● WRITTEN EXERCISE
Write the listing below out again exactly, dropping the images.

+ + + +

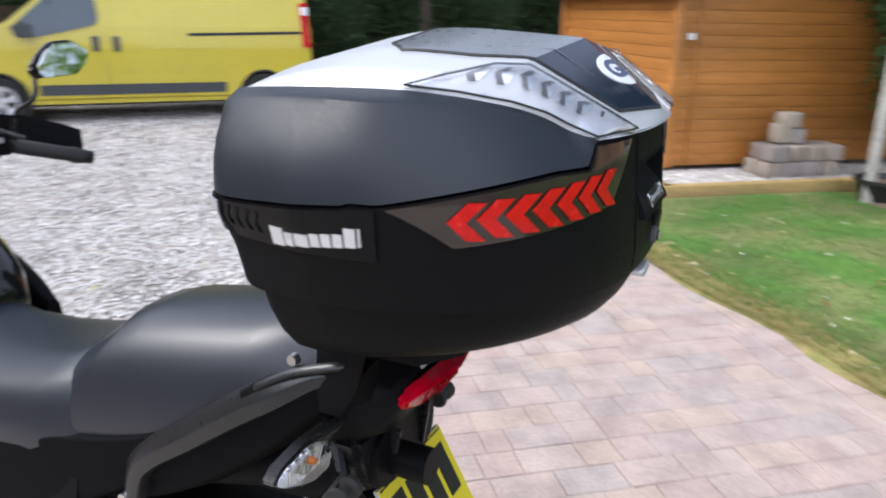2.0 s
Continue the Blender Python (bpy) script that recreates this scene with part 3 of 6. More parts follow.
def fence():
    rng = random.Random(21)
    heights = {1: 1.92, 2: 1.89, 3: 1.915, 4: 1.925, 5: 1.90, 6: 1.87, 7: 1.84}
    run = thing("fence", "closeboard timber fence with concrete posts and gravel boards", "fence", kind="structure")
    boards = []
    for k in range(5):
        # a feather-edged board with a waney thick edge
        w = 0.100 + 0.001 * (k % 3)
        levels = 14
        v, f = [], []
        for j in range(levels + 1):
            z = (1.66 + 0.004 * (k % 3)) * j / levels
            e = 0.0035 * math.sin(z * (3.1 + k) + k * 1.7) + rng.uniform(-0.0022, 0.0022)
            d = rng.uniform(-0.002, 0.002)
            v += [(-w / 2 + e, -0.024 + d, z), (w / 2, -0.006, z), (w / 2, 0.002, z), (-w / 2 + e, 0.002, z)]
        for j in range(levels):
            f += [(4 * j + i, 4 * j + (i + 1) % 4, 4 * j + 4 + (i + 1) % 4, 4 * j + 4 + i) for i in range(4)]
        f += [(3, 2, 1, 0), tuple(range(4 * levels, 4 * levels + 4))]
        me = bpy.data.meshes.new("fence_board")
        me.from_pydata(v, [], f)
        me.materials.append(M["fence"])
        boards.append(me)
    pale = []
    for me in boards:
        me = me.copy()
        me.materials.clear()
        me.materials.append(M["palefence"])
        pale.append(me)
    for i in range(-4, 8):
        q = 0.48 + SPAN * i
        x, y = xy(FENCE_P, q)
        h = heights.get(i, 1.9)
        bm = box((0.10, 0.095, h + 0.02), (0, 0, h / 2), 0.008)
        for v in bm.verts:
            if v.co.z > h - 0.01:
                v.co.y *= 0.75
        po = part("fence_post", bm, M["concrete"], run)
        po.matrix_basis = pose(x, y, 0, rng.uniform(-0.4, 0.4), rng.uniform(-0.4, 0.4), 40)
        if i == 7:
            break
        top = min(h, heights.get(i + 1, 1.9)) - 0.075
        xm, ym = xy(FENCE_P, q + SPAN / 2)
        gb = part("gravel_board", box((SPAN - 0.1, 0.05, 0.16), (0, 0, 0.075), 0.006), M["gravelboard"], run)
        gb.matrix_basis = pose(xm, ym, 0, 0, 0, 40)
        rail = part("capping_rail", box((SPAN - 0.1, 0.045, 0.03), (0, 0, top), 0.004), M["fence"], run)
        rail.matrix_basis = pose(xm, ym, 0, 0, 0, 40)
        # added dark sheet behind the boards, standing in for shade in their gaps
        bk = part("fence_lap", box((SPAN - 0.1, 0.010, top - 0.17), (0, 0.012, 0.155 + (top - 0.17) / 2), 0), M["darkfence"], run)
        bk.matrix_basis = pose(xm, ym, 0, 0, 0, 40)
        for z in (0.35, 0.95, 1.6):
            r2 = part("arris_rail", box((SPAN - 0.1, 0.035, 0.07), (0, 0.03, z), 0.004), M["fence"], run)
            r2.matrix_basis = pose(xm, ym, 0, 0, 0, 40)
        n = 17
        step = (SPAN - 0.10) / n
        for b in range(n):
            xb, yb = xy(FENCE_P + 0.012, q + 0.05 + step * (b + 0.5))
            ob = new("fence_board", (pale if i == 6 else boards)[rng.randrange(5)])
            ob.matrix_basis = pose(xb, yb, 0.155 + (top - 0.015 - 0.155 - 1.66), rng.uniform(-0.2, 0.2), rng.uniform(-0.35, 0.35), 40)
            ob.scale = (1, 1, 1)
            ob.parent = run
    # the fence turns the corner and runs on behind the van
    ret = thing("fence", "dark weathered timber fence running behind the van", "fence", kind="structure")
    dark = []
    for me in boards:
        me = me.copy()
        me.materials.clear()
        me.materials.append(M["darkfence"])
        dark.append(me)
    for b in range(66):
        xb, yb = xy(FENCE_P + 0.1 + 0.098 * b, 13.66)
        ob = new("fence_board", dark[b % 5])
        ob.matrix_basis = pose(xb, yb, -0.12, 0, 0, -50)
        ob.parent = ret


fence()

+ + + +

● RESPONSE BELOW
2.0 s
Continue the Blender Python (bpy) script that recreates this scene with part 3 of 6. More parts follow.
def fence():
    rng = random.Random(21)
    heights = {1: 1.92, 2: 1.89, 3: 1.915, 4: 1.925, 5: 1.90, 6: 1.87, 7: 1.84}
    run = thing("fence", "closeboard timber fence with concrete posts and gravel boards", "fence", kind="structure")
    boards = []
    for k in range(5):
        # a feather-edged board with a waney thick edge
        w = 0.100 + 0.001 * (k % 3)
        levels = 14
        v, f = [], []
        for j in range(levels + 1):
            z = (1.66 + 0.004 * (k % 3)) * j / levels
            e = 0.0035 * math.sin(z * (3.1 + k) + k * 1.7) + rng.uniform(-0.0022, 0.0022)
            d = rng.uniform(-0.002, 0.002)
            v += [(-w / 2 + e, -0.024 + d, z), (w / 2, -0.006, z), (w / 2, 0.002, z), (-w / 2 + e, 0.002, z)]
        for j in range(levels):
            f += [(4 * j + i, 4 * j + (i + 1) % 4, 4 * j + 4 + (i + 1) % 4, 4 * j + 4 + i) for i in range(4)]
        f += [(3, 2, 1, 0), tuple(range(4 * levels, 4 * levels + 4))]
        me = bpy.data.meshes.new("fence_board")
        me.from_pydata(v, [], f)
        me.materials.append(M["fence"])
        boards.append(me)
    pale = []
    for me in boards:
        me = me.copy()
        me.materials.clear()
        me.materials.append(M["palefence"])
        pale.append(me)
    for i in range(-4, 8):
        q = 0.48 + SPAN * i
        x, y = xy(FENCE_P, q)
        h = heights.get(i, 1.9)
        bm = box((0.10, 0.095, h + 0.02), (0, 0, h / 2), 0.008)
        for v in bm.verts:
            if v.co.z > h - 0.01:
                v.co.y *= 0.75
        po = part("fence_post", bm, M["concrete"], run)
        po.matrix_basis = pose(x, y, 0, rng.uniform(-0.4, 0.4), rng.uniform(-0.4, 0.4), 40)
        if i == 7:
            break
        top = min(h, heights.get(i + 1, 1.9)) - 0.075
        xm, ym = xy(FENCE_P, q + SPAN / 2)
        gb = part("gravel_board", box((SPAN - 0.1, 0.05, 0.16), (0, 0, 0.075), 0.006), M["gravelboard"], run)
        gb.matrix_basis = pose(xm, ym, 0, 0, 0, 40)
        rail = part("capping_rail", box((SPAN - 0.1, 0.045, 0.03), (0, 0, top), 0.004), M["fence"], run)
        rail.matrix_basis = pose(xm, ym, 0, 0, 0, 40)
        # added dark sheet behind the boards, standing in for shade in their gaps
        bk = part("fence_lap", box((SPAN - 0.1, 0.010, top - 0.17), (0, 0.012, 0.155 + (top - 0.17) / 2), 0), M["darkfence"], run)
        bk.matrix_basis = pose(xm, ym, 0, 0, 0, 40)
        for z in (0.35, 0.95, 1.6):
            r2 = part("arris_rail", box((SPAN - 0.1, 0.035, 0.07), (0, 0.03, z), 0.004), M["fence"], run)
            r2.matrix_basis = pose(xm, ym, 0, 0, 0, 40)
        n = 17
        step = (SPAN - 0.10) / n
        for b in range(n):
            xb, yb = xy(FENCE_P + 0.012, q + 0.05 + step * (b + 0.5))
            ob = new("fence_board", (pale if i == 6 else boards)[rng.randrange(5)])
            ob.matrix_basis = pose(xb, yb, 0.155 + (top - 0.015 - 0.155 - 1.66), rng.uniform(-0.2, 0.2), rng.uniform(-0.35, 0.35), 40)
            ob.scale = (1, 1, 1)
            ob.parent = run
    # the fence turns the corner and runs on behind the van
    ret = thing("fence", "dark weathered timber fence running behind the van", "fence", kind="structure")
    dark = []
    for me in boards:
        me = me.copy()
        me.materials.clear()
        me.materials.append(M["darkfence"])
        dark.append(me)
    for b in range(66):
        xb, yb = xy(FENCE_P + 0.1 + 0.098 * b, 13.66)
        ob = new("fence_board", dark[b % 5])
        ob.matrix_basis = pose(xb, yb, -0.12, 0, 0, -50)
        ob.parent = ret


fence()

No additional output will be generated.